AIM OF THE TASK: Set down the lines from the one containing "finishes the script." to the one containing "return [(185.5 +", both lines included, exactly as they stand and with no other lines.

· · ·

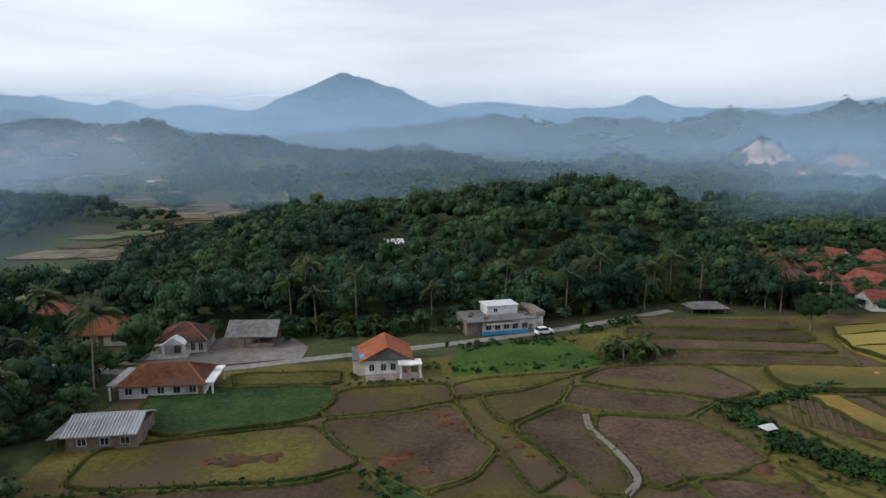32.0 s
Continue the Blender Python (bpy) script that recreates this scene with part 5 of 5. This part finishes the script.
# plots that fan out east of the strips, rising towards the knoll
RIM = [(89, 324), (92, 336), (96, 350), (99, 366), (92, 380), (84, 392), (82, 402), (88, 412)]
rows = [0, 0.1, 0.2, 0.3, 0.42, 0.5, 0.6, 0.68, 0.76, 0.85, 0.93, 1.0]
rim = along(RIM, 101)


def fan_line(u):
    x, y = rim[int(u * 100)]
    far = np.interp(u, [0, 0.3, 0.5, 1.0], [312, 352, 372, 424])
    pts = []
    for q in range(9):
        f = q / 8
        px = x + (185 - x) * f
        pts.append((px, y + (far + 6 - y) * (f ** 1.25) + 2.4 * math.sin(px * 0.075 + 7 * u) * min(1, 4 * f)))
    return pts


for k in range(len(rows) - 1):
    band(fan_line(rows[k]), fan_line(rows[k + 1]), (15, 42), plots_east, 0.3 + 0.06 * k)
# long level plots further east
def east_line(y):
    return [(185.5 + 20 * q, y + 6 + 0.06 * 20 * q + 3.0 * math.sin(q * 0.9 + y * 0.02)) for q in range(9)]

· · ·

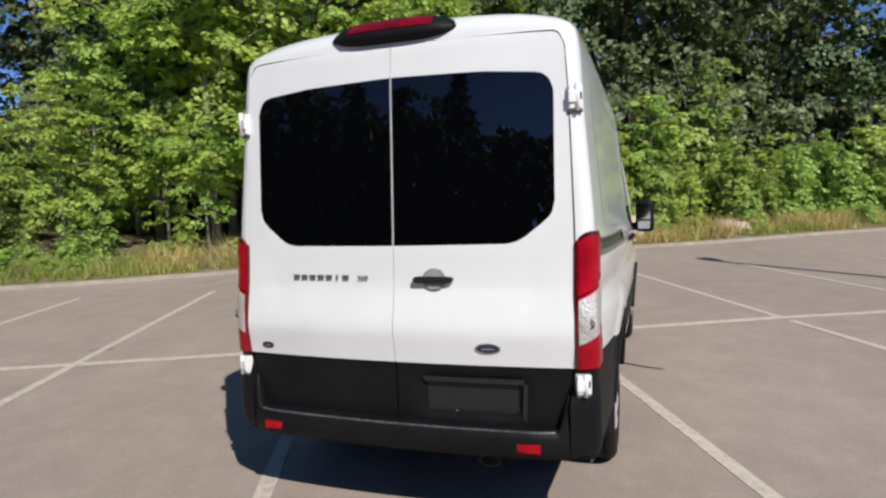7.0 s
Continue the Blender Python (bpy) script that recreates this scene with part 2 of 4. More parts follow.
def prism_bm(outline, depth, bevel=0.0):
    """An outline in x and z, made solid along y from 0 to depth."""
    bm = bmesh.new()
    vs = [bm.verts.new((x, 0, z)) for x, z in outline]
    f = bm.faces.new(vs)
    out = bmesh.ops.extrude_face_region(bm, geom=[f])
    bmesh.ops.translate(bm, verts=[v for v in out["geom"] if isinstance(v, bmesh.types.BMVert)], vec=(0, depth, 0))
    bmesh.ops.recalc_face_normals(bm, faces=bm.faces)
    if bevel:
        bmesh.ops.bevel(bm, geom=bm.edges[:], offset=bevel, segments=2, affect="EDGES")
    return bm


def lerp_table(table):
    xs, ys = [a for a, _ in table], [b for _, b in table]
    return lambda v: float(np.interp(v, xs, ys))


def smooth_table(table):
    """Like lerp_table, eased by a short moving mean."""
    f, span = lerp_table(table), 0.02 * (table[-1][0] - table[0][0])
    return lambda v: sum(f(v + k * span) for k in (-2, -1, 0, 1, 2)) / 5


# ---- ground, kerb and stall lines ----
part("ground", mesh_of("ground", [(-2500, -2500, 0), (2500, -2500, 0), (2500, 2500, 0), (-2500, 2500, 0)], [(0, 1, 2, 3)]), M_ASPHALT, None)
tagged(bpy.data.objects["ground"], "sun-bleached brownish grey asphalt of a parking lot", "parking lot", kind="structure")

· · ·

ANSWER BELOW:
Continue the Blender Python (bpy) script that recreates this scene with part 5 of 5. This part finishes the script.
# plots that fan out east of the strips, rising towards the knoll
RIM = [(89, 324), (92, 336), (96, 350), (99, 366), (92, 380), (84, 392), (82, 402), (88, 412)]
rows = [0, 0.1, 0.2, 0.3, 0.42, 0.5, 0.6, 0.68, 0.76, 0.85, 0.93, 1.0]
rim = along(RIM, 101)


def fan_line(u):
    x, y = rim[int(u * 100)]
    far = np.interp(u, [0, 0.3, 0.5, 1.0], [312, 352, 372, 424])
    pts = []
    for q in range(9):
        f = q / 8
        px = x + (185 - x) * f
        pts.append((px, y + (far + 6 - y) * (f ** 1.25) + 2.4 * math.sin(px * 0.075 + 7 * u) * min(1, 4 * f)))
    return pts


for k in range(len(rows) - 1):
    band(fan_line(rows[k]), fan_line(rows[k + 1]), (15, 42), plots_east, 0.3 + 0.06 * k)
# long level plots further east
def east_line(y):
    return [(185.5 + 20 * q, y + 6 + 0.06 * 20 * q + 3.0 * math.sin(q * 0.9 + y * 0.02)) for q in range(9)]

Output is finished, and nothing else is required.